The Stalling family became embroiled in the “La Línea” scandal after CICIG revealed that key defendants in the case allegedly bribed presiding Judge Marta Josefina Sierra González de Stalling – Stalling Dávila’s sister-in-law – in exchange for obtaining release on bail and unguarded house arrest instead of prison.
Stalling Dávila was also mentioned in wiretap recordings although she insists that the names of the two judges were mixed up and voluntarily agreed to cooperate with investigators in order to clear her name.
A day after the IGSS scandal hit the headlines, Pérez Molina tried to confront the deepening crisis by firing three ministers, a vice minister, his intelligence chief and the Guatemalan consul in Miami.
Those sacked are: Interior Minister Mauricio López Bonilla, a retired lieutenant colonel regarded as Pérez Molina’s right-hand man; Vice Minister for Public Security Edy Juárez Prera; Minister of Energy and Mining Erick Archila Dehesa; Minister for the Environment Michelle Martínez; head of intelligence Ulises Anzueto; and the Guatemalan consul in Miami, Gabriela Aparicio.
López Bonilla, Juárez Prera and Anzueto have been accused of granting inflated contracts for the purchase of police surveillance equipment. Archila Dehesa is accused of granting overpriced contracts for the purchase of electricity generators, and Martínez is accused of spending $17.9 million on an Israeli manufactured disinfectant to clean up Lake Amatitlán without carrying out a mandatory environmental impact study.
Aparicio, a young make-up artist who had a close friendship with former Vice President Roxana Baldetti, had long been derided by the press for lacking the necessary qualifications for the position.
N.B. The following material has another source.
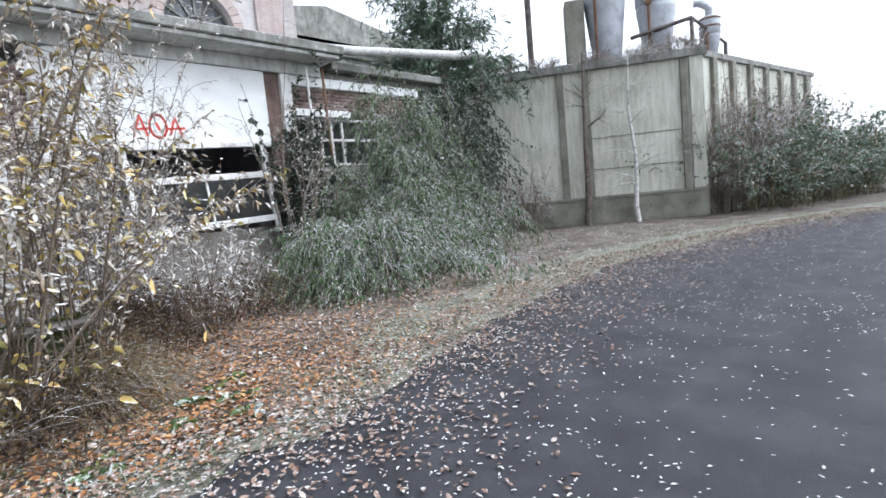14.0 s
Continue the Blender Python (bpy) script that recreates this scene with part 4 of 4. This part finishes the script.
shrub("evergreen_tree", "tall dark evergreen filling the corner by the shed", (13.2, -0.6, 0), 83, 110, 4.6, 0.14, 2400, 52000, (0.065, 0.45), base_r=0.9, gravity=0.2, second=(3000, M_LEAF_FROST_GREEN, (0.06, 0.4)), **IVY)
# Dark growth added where the shed's corner is only a shaded recess.
shrub("evergreen_tree", "dark ivy-clad growth added in place of the shed's shaded recess", (15.2, 1.2, 0), 84, 120, 6.0, 0.1, 2400, 60000, (0.08, 0.45), base_r=0.9, gravity=0.2, **IVY)
shrub("ivy_column", "dark ivy climbing the end of the bay", (9.3, -0.5, 0), 85, 60, 3.4, 0.1, 900, 9000, (0.07, 0.7), M_BARK, M_IVY, base_r=0.25, gravity=0.05, twig_len=0.25)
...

“The president fired ministers involved in dubious public contracts in an attempt to be one step ahead before more scandals are uncovered. It’s a palliative measure but it’s not enough. The protests will continue because he’s regarded as a leader who’s surrounded by corrupt officials,” political scientist José Dávila said.
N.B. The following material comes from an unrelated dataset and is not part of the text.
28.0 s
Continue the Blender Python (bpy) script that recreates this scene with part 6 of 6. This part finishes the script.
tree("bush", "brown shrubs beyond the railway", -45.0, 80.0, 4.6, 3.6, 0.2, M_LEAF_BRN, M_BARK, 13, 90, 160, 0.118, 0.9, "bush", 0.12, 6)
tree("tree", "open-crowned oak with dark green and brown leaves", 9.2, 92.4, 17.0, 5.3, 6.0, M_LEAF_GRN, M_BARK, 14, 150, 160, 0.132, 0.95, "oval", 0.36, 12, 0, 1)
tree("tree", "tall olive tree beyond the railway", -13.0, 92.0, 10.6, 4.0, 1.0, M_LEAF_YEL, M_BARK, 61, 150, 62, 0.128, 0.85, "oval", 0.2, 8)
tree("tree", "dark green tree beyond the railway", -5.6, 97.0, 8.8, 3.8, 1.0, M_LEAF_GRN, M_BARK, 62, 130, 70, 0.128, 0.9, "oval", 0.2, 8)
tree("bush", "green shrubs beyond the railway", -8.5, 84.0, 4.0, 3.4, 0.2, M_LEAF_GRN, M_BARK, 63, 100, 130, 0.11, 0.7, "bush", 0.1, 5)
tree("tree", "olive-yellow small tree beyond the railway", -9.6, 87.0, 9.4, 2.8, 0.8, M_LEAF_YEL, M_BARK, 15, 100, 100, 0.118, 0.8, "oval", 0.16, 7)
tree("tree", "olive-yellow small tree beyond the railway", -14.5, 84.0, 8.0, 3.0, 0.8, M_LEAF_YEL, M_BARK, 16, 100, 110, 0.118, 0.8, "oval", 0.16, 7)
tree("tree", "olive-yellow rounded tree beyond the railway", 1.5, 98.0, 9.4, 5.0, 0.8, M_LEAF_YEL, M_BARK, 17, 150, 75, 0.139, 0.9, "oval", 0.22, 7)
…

The current crisis has led to a strong perception that ousting a handful of corrupt officials is a merely cosmetic change and that only a a far-reaching political reform can stamp out a deeply ingrained culture of graft and crookedness.
“We’re riding on the crest of a wave that will bring about change. Ideally we need a new electoral law,” said sociologist Álvaro Velásquez.
The reform would usher in tighter regulations on campaign finance to prevent candidates from being beholden to powerful interest groups and organized crime, measures to punish transfuguismo – or candidates’ habit of repeatedly switching from one party to another – anti-nepotism regulations to prevent parties from becoming dynastic fiefdoms, and a prohibition on the serial re-election of mayors and legislators.
Although there is a growing consensus around the urgent need for a systematic overhaul, securing a reform that requires a congressional majority four months before the general elections will not be an easy task.